An approach for solving of a moving boundary problem (Q1428989)

The authors introduce a ``new'' approach for solving 1D Stefan problems. They indeed consider the parabolic problem : \(V_{t}=V_{xx}\) posed in \((0,s(t) ) \times (0,+\infty ) \), where \(s\) is the moving boundary which starts at \(a\) at time 0. The boundary conditions : \(V_{x}(0,t) =g(t) \) and \(V(s(t) ,t) =0\)\ are imposed together with the Stefan condition : \( -dV/dx(s(t) ,t) =s^{\prime }(t) \). The authors consider the objective function : \(H=\int_{0}^{T}\int_{0}^{s(t) }(V_{xx}-V_{t}) ^{2}\,dx\,dt\) which involves the unknown moving boundary \(s\). Introducing an appropriate change of scale and new unknown functions, the authors deal with an objective function which integrates a much more complicated expression but on the fixed domain \( (0,T) \times (0,1) \). Five control functions \(u\), \( v_{1}\), \(v_{2}\), \(v_{3}\), \(v_{4}\) and \(v_{5}\) indeed appear in the new integrand, which are linked to the time derivative of \(s\) or to partial derivatives of the transformed solution \(Z\). The authors then define the notion of admissible triple \((Z,u,v) \) for this control problem. They finally prove that the control problem is equivalent to the minimization of a linear functional on a set of Radon measures. This last problem is proved to have a solution \(\mu ^{\ast }\). Using classical results [see J. E. Rubio's book, Control and Optimization. The linear treatment of nonlinear problems.

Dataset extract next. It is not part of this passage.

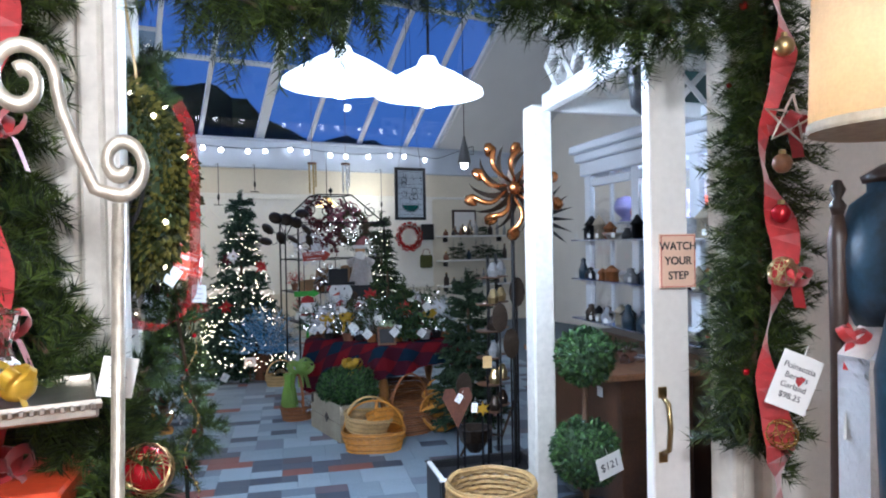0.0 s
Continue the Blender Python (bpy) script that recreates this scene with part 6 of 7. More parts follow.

Manchester University Press (1986)], they approximate the optimal measure \(\mu ^{\ast }\) by a finite combination of atomic measures. This leads to the minimization of a linear expression under linear constraints. The last part of the paper presents a numerical example which illustrates this procedure. This approach however seems to be restricted to 1D-Stefan problems.